J’ai vu dans le Palais une robe mal mise
Gagner gros : les gens l’avaient prise
Pour maître tel, qui traînait après soi
Force écoutants ; demandez-moi pourquoi.
V. 13. Chez la devineuse on courait. Chamfort prétend qu’il faut lire :
Chez la devineresse aussitôt on courait.
Et il se trompe : aucune des éditions faites sous les yeux de La Fontaine , ni l’errata que lui-même a pris soin de joindre aux dernières, ne portent cette leçon. Si devineresse est le mot en usage, il se lit en tête de la Fable, et c’est peut-être,au fond, tout ce que le poète en pouvait faire; car le vers ne saurait s’en accommoder. Au reste, le mot devineur est dans la langue, et doit son existence à Marot. La Fontaine avait bien, sans doute, le même droit d’accréditer celui de devineuse qui en dérive si naturellement.
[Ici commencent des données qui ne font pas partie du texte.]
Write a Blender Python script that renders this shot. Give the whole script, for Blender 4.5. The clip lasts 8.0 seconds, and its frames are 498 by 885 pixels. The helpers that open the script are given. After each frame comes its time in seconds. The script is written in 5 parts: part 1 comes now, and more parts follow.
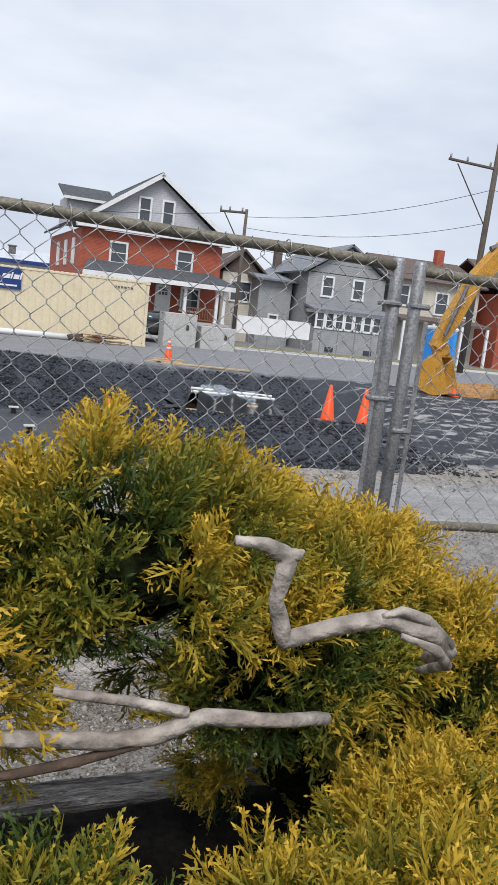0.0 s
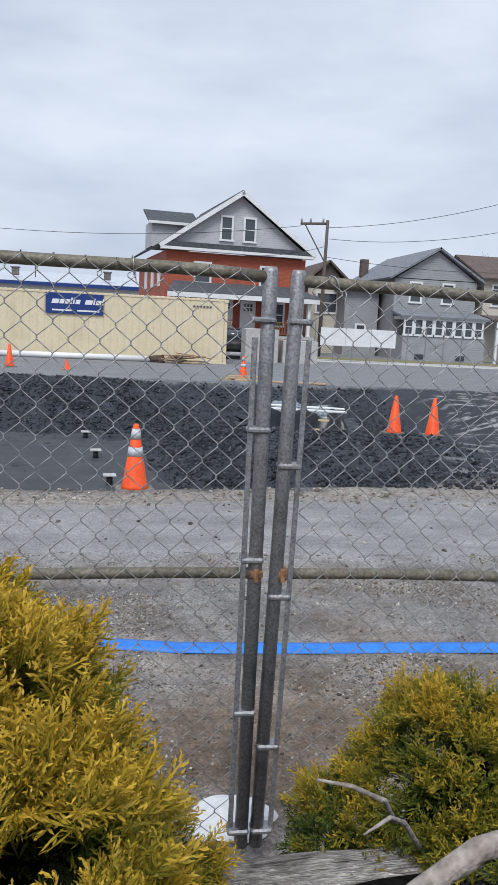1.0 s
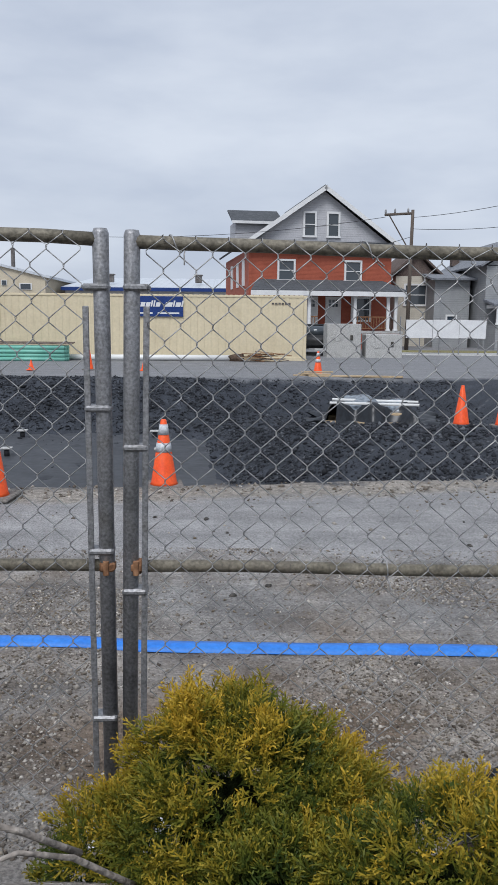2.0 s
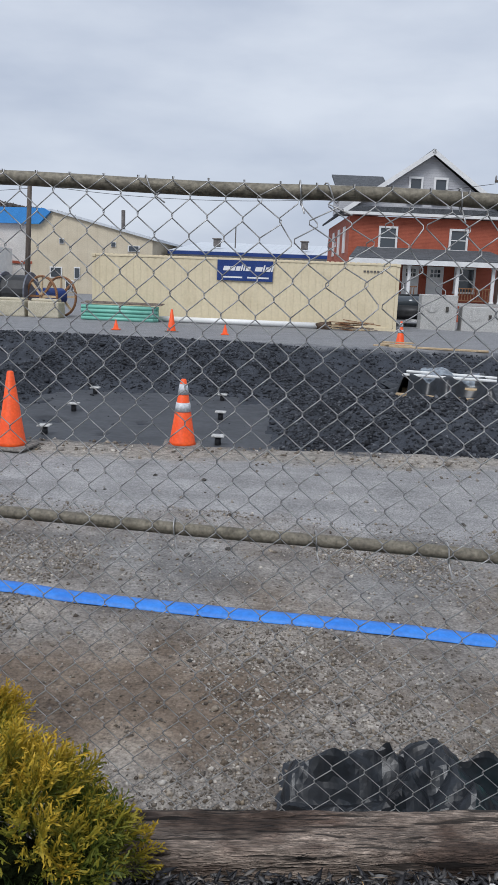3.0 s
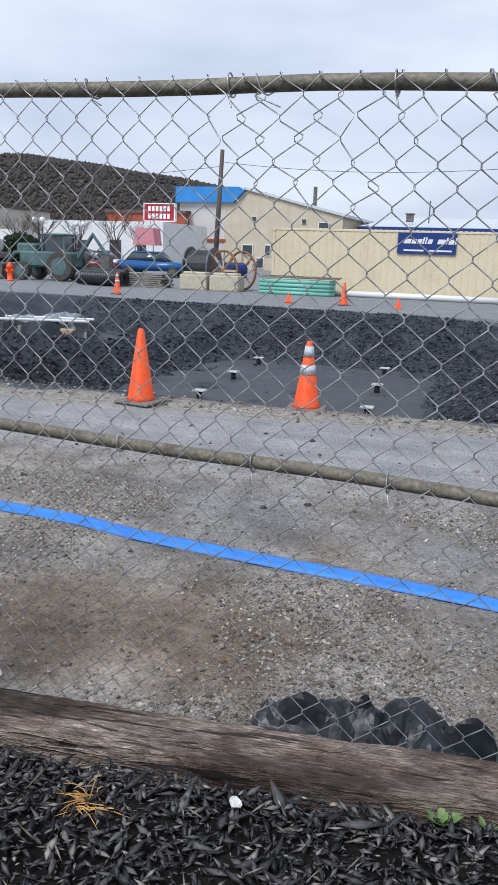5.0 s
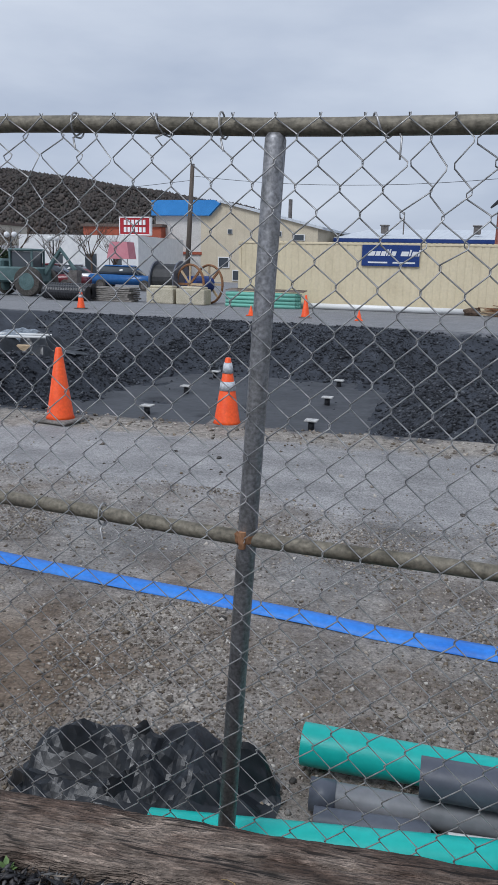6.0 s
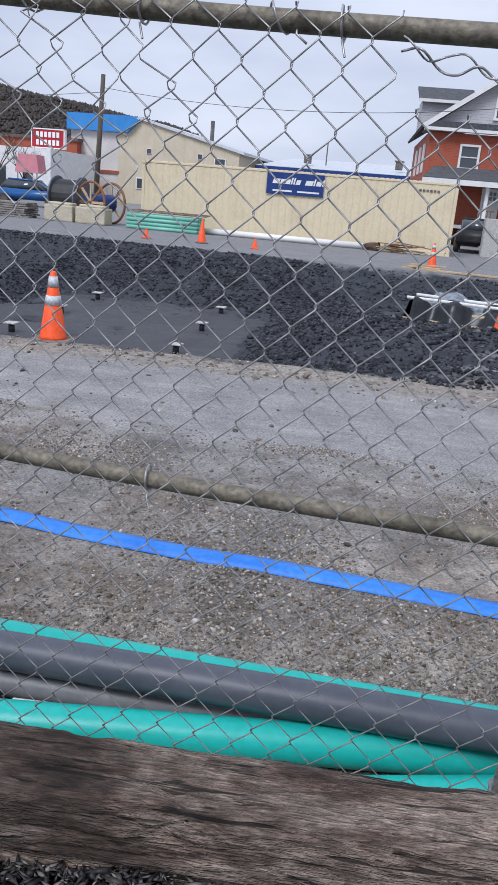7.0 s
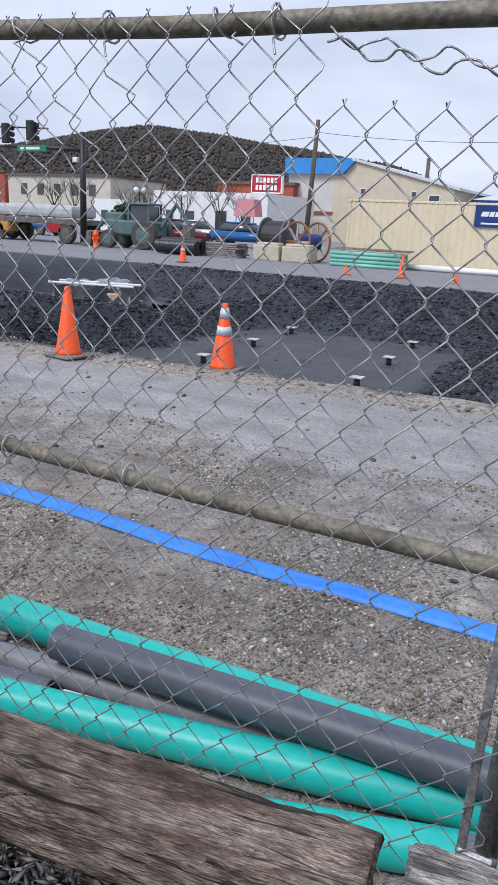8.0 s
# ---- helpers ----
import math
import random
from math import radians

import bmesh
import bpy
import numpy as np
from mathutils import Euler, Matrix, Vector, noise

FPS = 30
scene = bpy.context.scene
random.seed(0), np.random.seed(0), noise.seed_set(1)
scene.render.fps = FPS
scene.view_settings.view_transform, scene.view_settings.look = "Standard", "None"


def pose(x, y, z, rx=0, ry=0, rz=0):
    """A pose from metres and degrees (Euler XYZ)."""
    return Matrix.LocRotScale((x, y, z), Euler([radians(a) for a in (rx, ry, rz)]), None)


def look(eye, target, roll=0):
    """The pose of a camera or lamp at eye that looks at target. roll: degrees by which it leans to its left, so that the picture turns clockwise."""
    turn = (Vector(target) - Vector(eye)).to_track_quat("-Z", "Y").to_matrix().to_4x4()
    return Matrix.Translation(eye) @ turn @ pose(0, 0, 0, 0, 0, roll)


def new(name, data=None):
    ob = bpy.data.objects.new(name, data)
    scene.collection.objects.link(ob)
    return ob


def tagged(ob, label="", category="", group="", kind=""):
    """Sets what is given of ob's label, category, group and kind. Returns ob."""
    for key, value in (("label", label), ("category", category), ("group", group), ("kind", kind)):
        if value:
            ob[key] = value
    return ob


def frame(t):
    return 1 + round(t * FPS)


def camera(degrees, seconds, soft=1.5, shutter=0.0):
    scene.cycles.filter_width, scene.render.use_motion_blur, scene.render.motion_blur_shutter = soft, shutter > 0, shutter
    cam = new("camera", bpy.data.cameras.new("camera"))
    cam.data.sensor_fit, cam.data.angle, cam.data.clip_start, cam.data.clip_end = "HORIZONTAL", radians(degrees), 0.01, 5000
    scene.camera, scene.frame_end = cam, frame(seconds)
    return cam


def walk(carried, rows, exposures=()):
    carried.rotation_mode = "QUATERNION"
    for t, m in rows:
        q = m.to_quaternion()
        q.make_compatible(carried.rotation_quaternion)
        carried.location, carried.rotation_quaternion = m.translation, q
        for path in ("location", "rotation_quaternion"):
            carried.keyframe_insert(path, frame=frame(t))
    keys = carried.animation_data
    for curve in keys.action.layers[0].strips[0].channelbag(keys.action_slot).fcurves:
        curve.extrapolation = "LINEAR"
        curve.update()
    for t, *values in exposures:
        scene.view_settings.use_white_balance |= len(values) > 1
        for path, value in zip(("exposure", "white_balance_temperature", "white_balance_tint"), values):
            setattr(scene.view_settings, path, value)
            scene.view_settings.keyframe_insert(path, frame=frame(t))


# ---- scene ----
cam = camera(36.0, 8.0, soft=0.95)
PATH = [
    (0, (-4.707, -31.084, 1.628), (-4.128, -29.196, 1.309), 6.3),
    (0.5, (-4.347, -31.075, 1.665), (-3.824, -29.167, 1.373), 5.2),
    (1, (-3.901, -30.915, 1.719), (-3.584, -28.964, 1.412), 2.9),
    (1.2, (-3.732, -30.885, 1.706), (-3.502, -28.921, 1.406), 1.9),
    (2.3, (-2.876, -30.715, 1.641), (-2.877, -28.744, 1.303), 0.8),
    (2.5, (-2.669, -30.685, 1.646), (-2.726, -28.72, 1.278), 1.1),
    (3, (-2.272, -30.626, 1.599), (-2.482, -28.678, 1.196), 2.3),
    (3.5, (-1.885, -30.524, 1.503), (-2.195, -28.581, 1.14), 4.8),
    (4, (-1.738, -30.555, 1.454), (-2.156, -28.644, 1.037), 2.4),
    (4.5, (-1.691, -30.527, 1.372), (-2.275, -28.686, 0.851), 2.9),
    (4.7, (-1.694, -30.492, 1.398), (-2.341, -28.67, 0.885), 3.0),
    (5.8, (-1.162, -30.258, 1.51), (-1.825, -28.41, 1.131), 0.9),
    (6, (-1.015, -30.218, 1.52), (-1.656, -28.376, 1.077), 1.5),
    (6.5, (-0.614, -30.12, 1.505), (-1.138, -28.271, 0.951), 3.3),
    (7, (-0.02, -30.02, 1.47), (-0.448, -28.162, 0.866), 4.9),
    (7.5, (0.229, -29.969, 1.464), (-0.333, -28.147, 0.859), 5.9),
    (8, (0.422, -29.852, 1.435), (-0.514, -28.171, 0.887), 2.9),
]
walk(cam, [(t, look(eye, target, roll)) for t, eye, target, roll in PATH], exposures=((0.0, 0.42, 6300, 10), (0.5, 0.30, 6150, 10), (1.0, 0.26, 6050, 10), (2.5, 0.06, 6080, 10), (3.0, 0.10, 6080, 10), (3.5, 0.06, 6000, 10), (4.0, -0.08, 6050, 10), (4.5, 0.52, 5950, 10), (6.0, -0.02, 5900, 10), (6.5, 0.04, 5850, 13), (7.0, 0.28, 5900, 14), (7.5, 0.24, 5900, 14), (8.0, 0.40, 5950, 14)))

# ---- world, sun ----
world = bpy.data.worlds.new("overcast_sky")
scene.world = world
world.use_nodes = True
wn, wl = world.node_tree.nodes, world.node_tree.links
wn.clear()
w_out = wn.new("ShaderNodeOutputWorld")
w_bg = wn.new("ShaderNodeBackground")
w_sky = wn.new("ShaderNodeTexSky")
w_sky.sky_type = "NISHITA"
w_sky.sun_disc = False
w_sky.sun_elevation, w_sky.sun_rotation = radians(53), radians(200)
w_sky.air_density, w_sky.dust_density = 1.0, 3.0
w_scale = wn.new("ShaderNodeMixRGB")
w_scale.blend_type = "MULTIPLY"
w_scale.inputs[0].default_value = 1.0
w_scale.inputs[2].default_value = (0.1, 0.1, 0.1, 1)
w_co = wn.new("ShaderNodeTexCoord")
w_map = wn.new("ShaderNodeMapping")
w_map.inputs["Scale"].default_value = (1.0, 1.0, 3.2)
w_noise = wn.new("ShaderNodeTexNoise")
w_noise.inputs["Scale"].default_value = 2.4
w_noise.inputs["Detail"].default_value = 5.0
w_noise.inputs["Roughness"].default_value = 0.52
w_ramp = wn.new("ShaderNodeValToRGB")
w_ramp.color_ramp.elements[0].position, w_ramp.color_ramp.elements[0].color = 0.32, (0.55, 0.60, 0.70, 1)
w_ramp.color_ramp.elements[1].position, w_ramp.color_ramp.elements[1].color = 0.66, (0.83, 0.86, 0.91, 1)
w_mix = wn.new("ShaderNodeMixRGB")
w_mix.inputs[0].default_value = 0.90
wl.new(w_sky.outputs[0], w_scale.inputs[1])
wl.new(w_co.outputs["Generated"], w_map.inputs[0])
wl.new(w_map.outputs[0], w_noise.inputs["Vector"])
wl.new(w_noise.outputs["Fac"], w_ramp.inputs[0])
wl.new(w_scale.outputs[0], w_mix.inputs[1])
wl.new(w_ramp.outputs[0], w_mix.inputs[2])
wl.new(w_mix.outputs[0], w_bg.inputs[0])
w_bg.inputs[1].default_value = 0.85
wl.new(w_bg.outputs[0], w_out.inputs[0])
sun = new("sun", bpy.data.lights.new("sun", "SUN"))
sun.data.energy, sun.data.angle, sun.data.color = 2.05, radians(25), (1.0, 0.97, 0.93)
sun.matrix_world = look((-20, -60, 84), (0, 0, 0))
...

V. 33- Moi devine ? on se moque ! eh ! messieurs, sais-je lire ?
Point de raison, fallut deviner et prédire.
Devine, nouvelle licence que se permet le poète, et dont il faut bien se garder de le blâmer, surtout ici. Ces vers rappellent l’aventure du prétendu médecin Sgaranelle : « Messieurs, de grâce ! est-ce pour rire, ou si vous extravaguez, de vouloir que je sois médecin ? »
Point de raison, fallut ordonner et prescrire,
Et gagner, maigre soi, plus que deux avocats.
V. 47. J’ai vu dans le Palais une robe mal mise
Gagner gros : les gens l’avoient prise
Pour maître tel, qui traînait après soi
Force écoutants. Demandez-moi pourquoi?
Le lecteur croit que La Fontaine va ajouter : « parce que cet orateur est l’oracle du barreau ; » point du tout, il ajoute : Demandez-moi pourquoi! et se moque à la fois et du public et de l’avocat : c’est une épée à deux tranchants; c’est l’art des grands maîtres de savoir se jouer à propos de leur sujet. (Ch.)
On sent, après avoir lu cette Fable, qu’il serait tout-à-fait inutile d’en chercher l’origine ailleurs que dans l’histoire anecdotique du temps où elle lut composée ; et la seule Pythonisse de cette époque dont la vogue ait laissé quelque souvenir, est la Voisin, qui doit sa triste célébrité bien moins encore à sa prétendue science augurale qu’à celle, beaucoup plus funeste, qu’elle avait acquise dans l’art que pratiquait la fameuse Locuste, traduite, de son vivant, sur le théâtre, sous le nom de madame Jobin, dans la comédie des Devineresses : il est possible que La fontaine ait aussi voulu s’égayer à ses dépens.